Gordon's comfort zone- behind wheel
Sunday, May 29, 2005
CONCORD, N.C. -- Jeff Gordon is normally unflappable, able to jump with ease from the seat of a speeding race car to a gig hosting "Saturday Night Live."
Yet, there he was, butchering "Take Me Out to the Ball Game" with a garbled rendition that brought boos from Wrigley Field fans this week in Chicago. The four-time NASCAR champion swears he didn't forget the words and denied accusations he was drunk. Turns out, the smoothest guy in the Nextel Cup series gets rattled every once in a while.
"The one thing that scares me the most is singing in front of anybody," Gordon said. "I was petrified. It was definitely a moment I'm not proud of, but it's a moment that's going to haunt me for a long time."
The one place Gordon is always calm is in a race car, where he'll be tonight, searching for a win in the Coca-Cola 600. He'll start second behind pole-sitter Ryan Newman.
The race at Lowe's Motor Speedway has given Gordon his share of highs and lows. He scored the first of his 72 career victories in this race in 1994, and added wins in 1997 and 1998.
But teammate Jimmie Johnson has emerged as the driver to beat at Lowe's.

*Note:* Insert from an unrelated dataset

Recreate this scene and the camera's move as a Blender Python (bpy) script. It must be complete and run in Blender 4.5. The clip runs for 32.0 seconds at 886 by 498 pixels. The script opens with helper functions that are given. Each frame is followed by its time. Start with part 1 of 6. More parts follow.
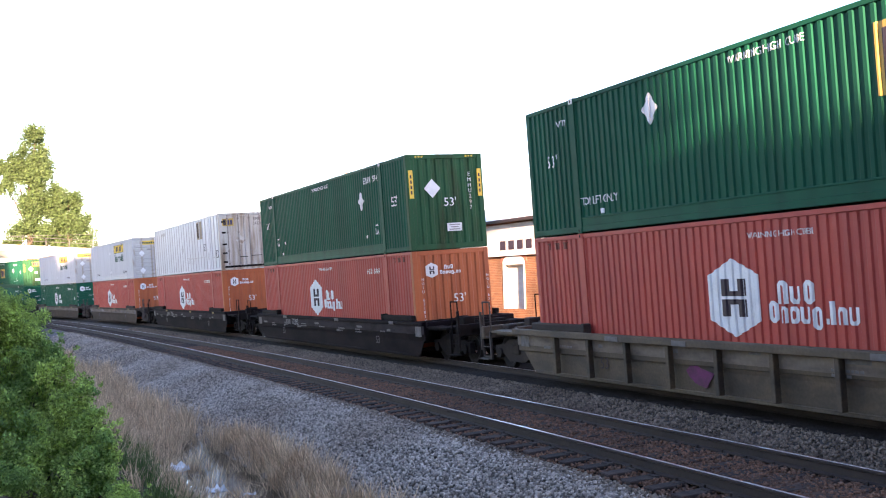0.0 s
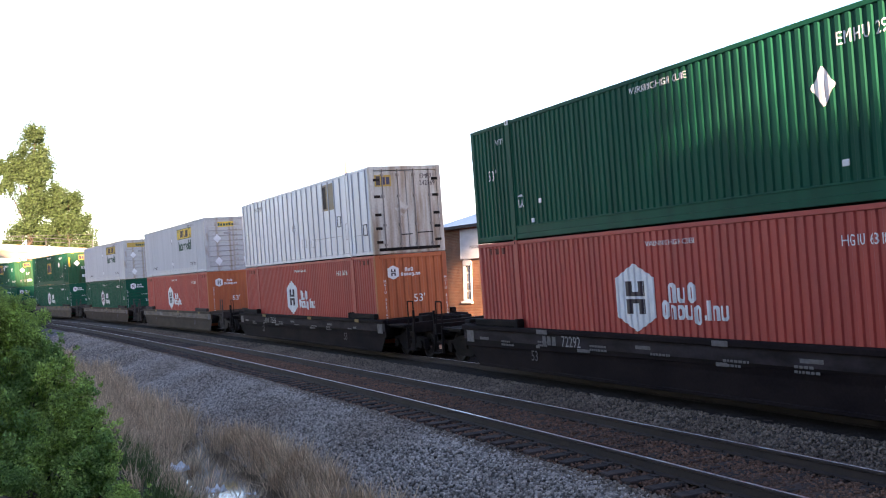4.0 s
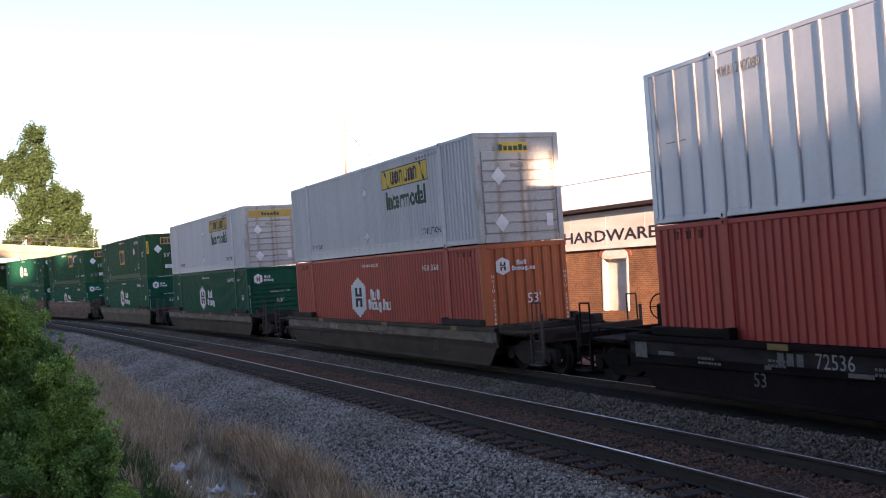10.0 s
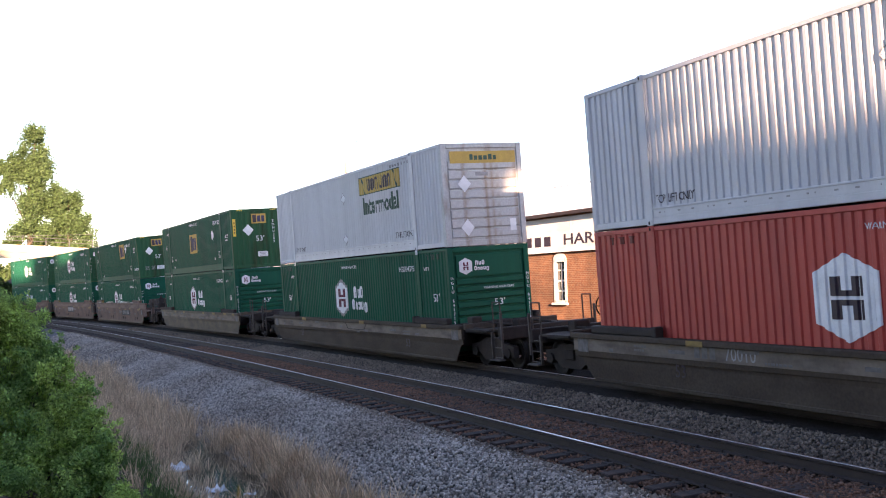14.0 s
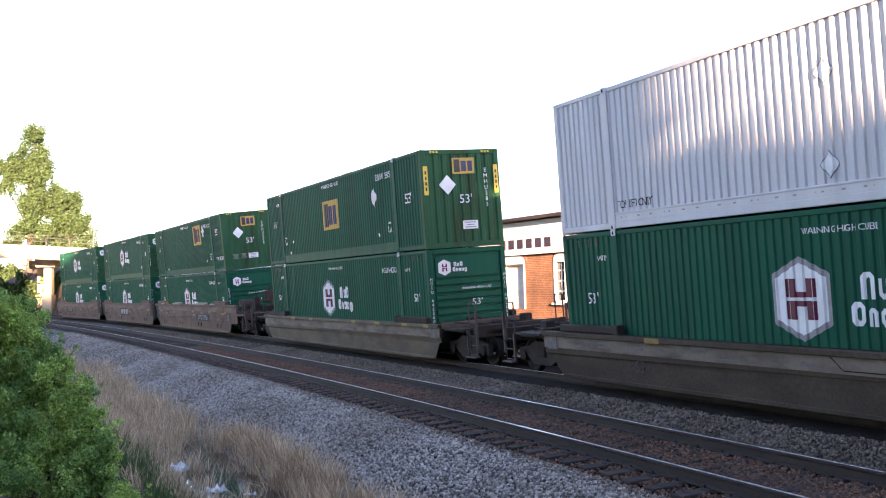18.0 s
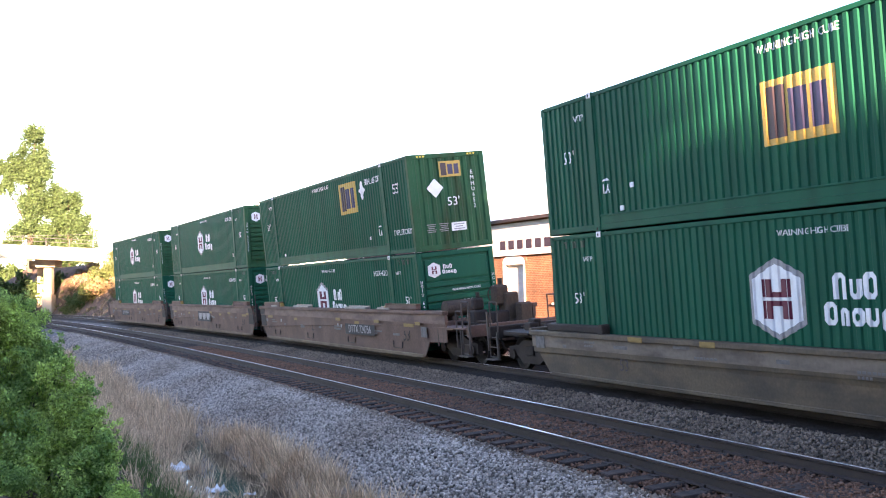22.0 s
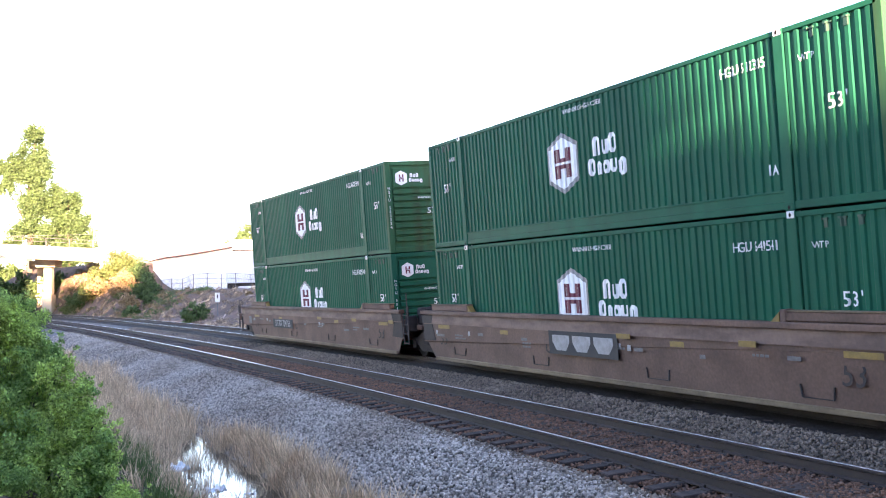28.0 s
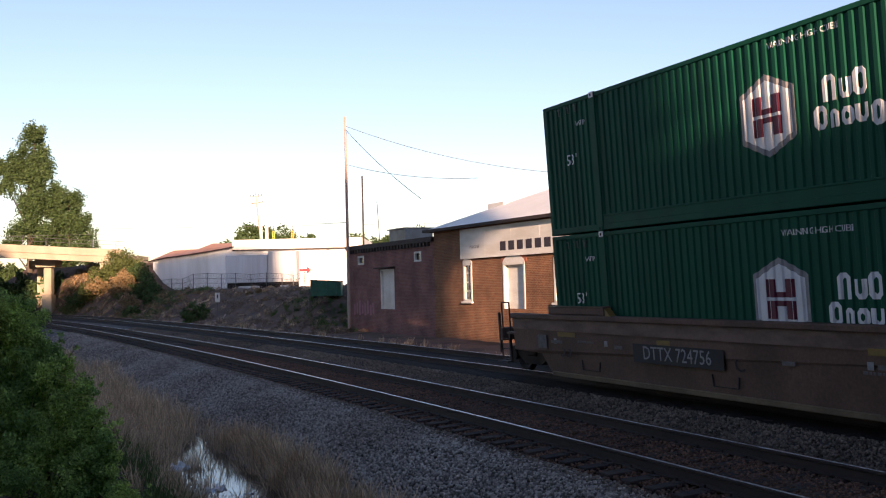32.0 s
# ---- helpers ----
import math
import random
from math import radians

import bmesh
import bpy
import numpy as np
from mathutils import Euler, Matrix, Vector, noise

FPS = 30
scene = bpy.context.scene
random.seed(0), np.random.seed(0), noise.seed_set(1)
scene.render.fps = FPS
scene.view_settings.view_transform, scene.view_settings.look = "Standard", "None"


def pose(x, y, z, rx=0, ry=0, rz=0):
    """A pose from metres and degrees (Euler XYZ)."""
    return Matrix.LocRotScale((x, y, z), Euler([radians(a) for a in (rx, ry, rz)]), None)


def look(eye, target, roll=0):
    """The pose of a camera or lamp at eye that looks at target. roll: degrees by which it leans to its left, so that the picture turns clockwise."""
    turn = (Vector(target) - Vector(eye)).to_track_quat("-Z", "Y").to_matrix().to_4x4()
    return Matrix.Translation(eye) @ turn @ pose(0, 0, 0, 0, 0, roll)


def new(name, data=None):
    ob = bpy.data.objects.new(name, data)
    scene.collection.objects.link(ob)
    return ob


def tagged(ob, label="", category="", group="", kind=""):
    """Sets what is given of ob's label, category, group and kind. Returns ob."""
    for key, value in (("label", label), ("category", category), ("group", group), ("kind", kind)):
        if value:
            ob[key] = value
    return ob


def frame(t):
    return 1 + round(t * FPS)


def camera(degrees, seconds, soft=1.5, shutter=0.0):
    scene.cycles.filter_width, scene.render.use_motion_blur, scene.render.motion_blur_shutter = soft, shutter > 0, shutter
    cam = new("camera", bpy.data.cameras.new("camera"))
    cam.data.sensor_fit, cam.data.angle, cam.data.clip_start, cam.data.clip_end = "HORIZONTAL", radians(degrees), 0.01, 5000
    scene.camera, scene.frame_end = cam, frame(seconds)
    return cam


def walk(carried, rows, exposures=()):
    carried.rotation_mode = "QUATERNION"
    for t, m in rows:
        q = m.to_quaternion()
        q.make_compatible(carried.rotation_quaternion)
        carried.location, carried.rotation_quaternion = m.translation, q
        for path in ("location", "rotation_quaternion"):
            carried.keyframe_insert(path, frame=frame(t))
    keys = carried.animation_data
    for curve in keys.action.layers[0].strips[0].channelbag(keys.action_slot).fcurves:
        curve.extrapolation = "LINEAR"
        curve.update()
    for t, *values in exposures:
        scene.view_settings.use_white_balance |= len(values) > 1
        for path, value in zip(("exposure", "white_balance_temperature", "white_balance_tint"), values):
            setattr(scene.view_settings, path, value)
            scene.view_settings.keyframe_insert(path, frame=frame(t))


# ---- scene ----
cam = camera(46.96, 32.0, soft=1.1)
EYE = (0.0, 0.0, 2.14)
VIEW = look(EYE, (0.0, 100.0, 2.14 + 3.56), -1.436)
walk(cam, [(0.0, VIEW), (32.0, VIEW)],
     exposures=[(0, 2.65, 6420, 31), (1, 2.1, 6420, 31), (2, 1.87, 6420, 31), (3, 2.15, 6420, 31), (6, 1.85, 6420, 31), (8, 1.4, 6420, 31), (9, 1.5, 6420, 31), (10, 1.42, 6420, 31), (11, 1.4, 6420, 31), (12, 1.6, 6420, 31), (13, 2.25, 6420, 31), (14, 2.15, 6420, 31), (14.5, 2.05, 6420, 31), (17, 2.6, 6420, 31), (19, 2.6, 6420, 31), (21, 2.7, 6420, 31), (22, 3.02, 6420, 31), (23, 2.88, 6420, 31), (24, 2.75, 6420, 31), (25, 3.1, 6420, 31), (28, 3.33, 6420, 31), (29, 3.0, 6420, 31), (30, 2.35, 6420, 31), (31, 1.45, 6420, 31), (32, 0.72, 6420, 31)])

# ---- light: a low sun behind the camera, clear evening sky ----
SUN_DIR = Vector((0.22, -0.975, 0.176)).normalized()
world = bpy.data.worlds.new("evening_sky")
scene.world = world
world.use_nodes = True
wn = world.node_tree
sky = wn.nodes.new("ShaderNodeTexSky")
sky.sky_type, sky.sun_disc = "NISHITA", False
sky.sun_elevation, sky.sun_rotation = radians(10.0), math.atan2(SUN_DIR.x, SUN_DIR.y)
sky.air_density, sky.dust_density, sky.ozone_density = 1.0, 0.3, 1.5
wn.links.new(sky.outputs[0], wn.nodes["Background"].inputs[0])
wn.nodes["Background"].inputs[1].default_value = 0.13
sun = new("sun", bpy.data.lights.new("sun", "SUN"))
sun.data.energy, sun.data.angle, sun.data.color = 7.4, radians(0.6), (1.0, 0.73, 0.43)
sun.matrix_world = look(SUN_DIR * 200, (0, 0, 0))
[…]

He is the two-time defending winner of this race, and he won last season by leading 500 of the 600 miles.
Gordon, meanwhile, finished a whopping seven laps down in 30th place.
But Gordon thinks he's since closed the gap on his teammate and is a legitimate threat to win the longest race on the NASCAR schedule. He's also buoyed by the fast start the No. 24 team is off to this season: Gordon already has three wins, including the Daytona 500.

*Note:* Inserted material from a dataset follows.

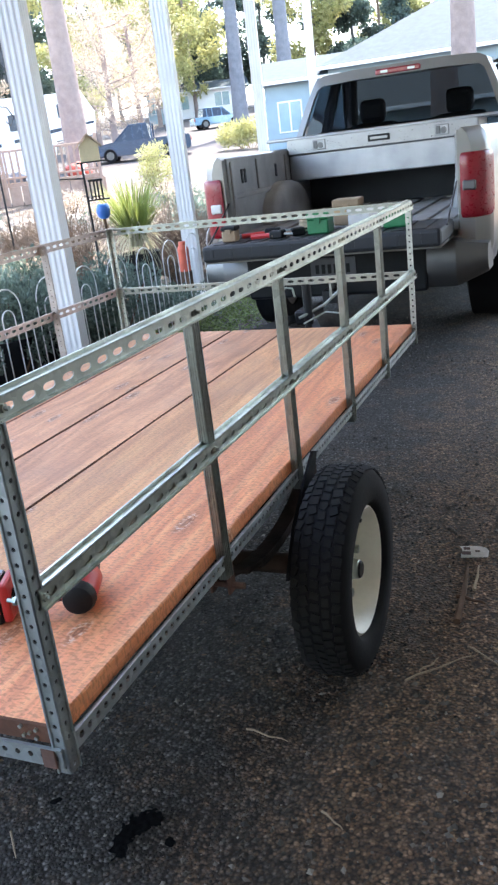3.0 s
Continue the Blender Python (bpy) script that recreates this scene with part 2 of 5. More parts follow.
M_POST = mat("white_post_paint", (0.8, 0.81, 0.82), 0.5, 0, 0.08, 3, 80, 0.06)
M_SEAT = mat("dark_seat_cloth", (0.03, 0.03, 0.035), 0.9, 0, 0.3, 10, 200, 0.2)


def glass_mat(name, col, rough=0.02):
    mt, nt, bs = nodes_of(name)
    bs.inputs["Base Color"].default_value = (*col, 1)
    bs.inputs["Roughness"].default_value = rough
    bs.inputs["Transmission Weight"].default_value = 1.0
    bs.inputs["IOR"].default_value = 1.12
    n = tex(nt, "ShaderNodeTexNoise", 3, 3, coords(nt))
    bump(nt, bs, n.outputs[0], 0.02, 0.01)
    return mt


M_TINT = glass_mat("tinted_glass", (0.05, 0.06, 0.065))


def diamond_mat():
    """Tread plate: bright aluminium with raised lozenges in two directions."""
    mt, nt, bs = nodes_of("diamond_plate")
    v = coords(nt)
    def waves(scale):
        w1 = tex(nt, "ShaderNodeTexWave", scale, 0, v)
        w1.bands_direction = "DIAGONAL"
        m = nt.nodes.new("ShaderNodeMapping")
        m.inputs["Scale"].default_value = (-1, 1, 1)
        nt.links.new(v, m.inputs["Vector"])
        w2 = tex(nt, "ShaderNodeTexWave", scale, 0, m.outputs[0])
        w2.bands_direction = "DIAGONAL"
        return mixc(nt, 1.0, w1.outputs[0], w2.outputs[0], "MULTIPLY")
    h = waves(34)
    big = tex(nt, "ShaderNodeTexNoise", 4, 4, v)
    base = ramp(nt, big.outputs[0], [(0.3, (0.3, 0.31, 0.33)), (0.7, (0.46, 0.47, 0.49))])
    nt.links.new(base, bs.inputs["Base Color"])
    bs.inputs["Metallic"].default_value, bs.inputs["Roughness"].default_value = 0.9, 0.33
    bump(nt, bs, h, 0.15, 0.004)
    return mt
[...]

"I think I picked up a lot on Jimmie when we were here in October," Gordon said, referring to his runner-up finish to Johnson. "Now it's just a question of whether or not that carries over into this next race. We're running really well right now."
Johnson's Hendrick Motorsports team has mastered this track. Aside from his back-to-back 600 wins, Johnson also won last October and finished fifth in last weekend's All-Star race.
"We could probably take a Volkswagen Beetle over there and run pretty competitive," said Chad Knaus, Johnson's crew chief. "Jimmie's got a great feel for a race car and he's got a great feel for Lowe's Motor Speedway."
This time, however, all the drivers must adjust to a track whose surface was changed this spring. LMS president Humpy Wheeler used a diamond-grinding machine to smooth bumps in an effort to create better racing.
What he got was a remarkably fast race track -- 18 drivers broke the track record in qualifying with Newman running a lap at 192.988 mph.
"That's not too fast," Newman said. "We go faster at Texas and Atlanta."
But Gordon thinks the removal of the bumps, once the trademark of this track, has made the racing too fast to permit passing and side-by-side racing.
"We're going too fast to put on a good race, but I don't think we're going too fast, safetywise," Gordon said. "The track has a lot of grip, and it's really smooth and fast. I just wish the tire gave up a little bit more under race conditions."
Drivers also must adjust to the changing conditions that come from beginning a race in the daylight and ending late into the night.
This is the one race on the schedule where a driver can't adapt to the way his car is driving at the moment. Rather, he must think about what changes need to be made once the sun goes down and the track begins to cool.
"You really don't pay attention to how many laps you've run. You pay attention to how many laps you have left," Tony Stewart said. "You know how many laps are in a segment and you know that when it comes to that last segment that you better have it right. And in the second to last segment, you better be working your way to the front so that you don't have to pass a lot of cars in that last green flag segment.
"Everything that we do pretty much works from the end of the race backward, and that's how we plan our strategy."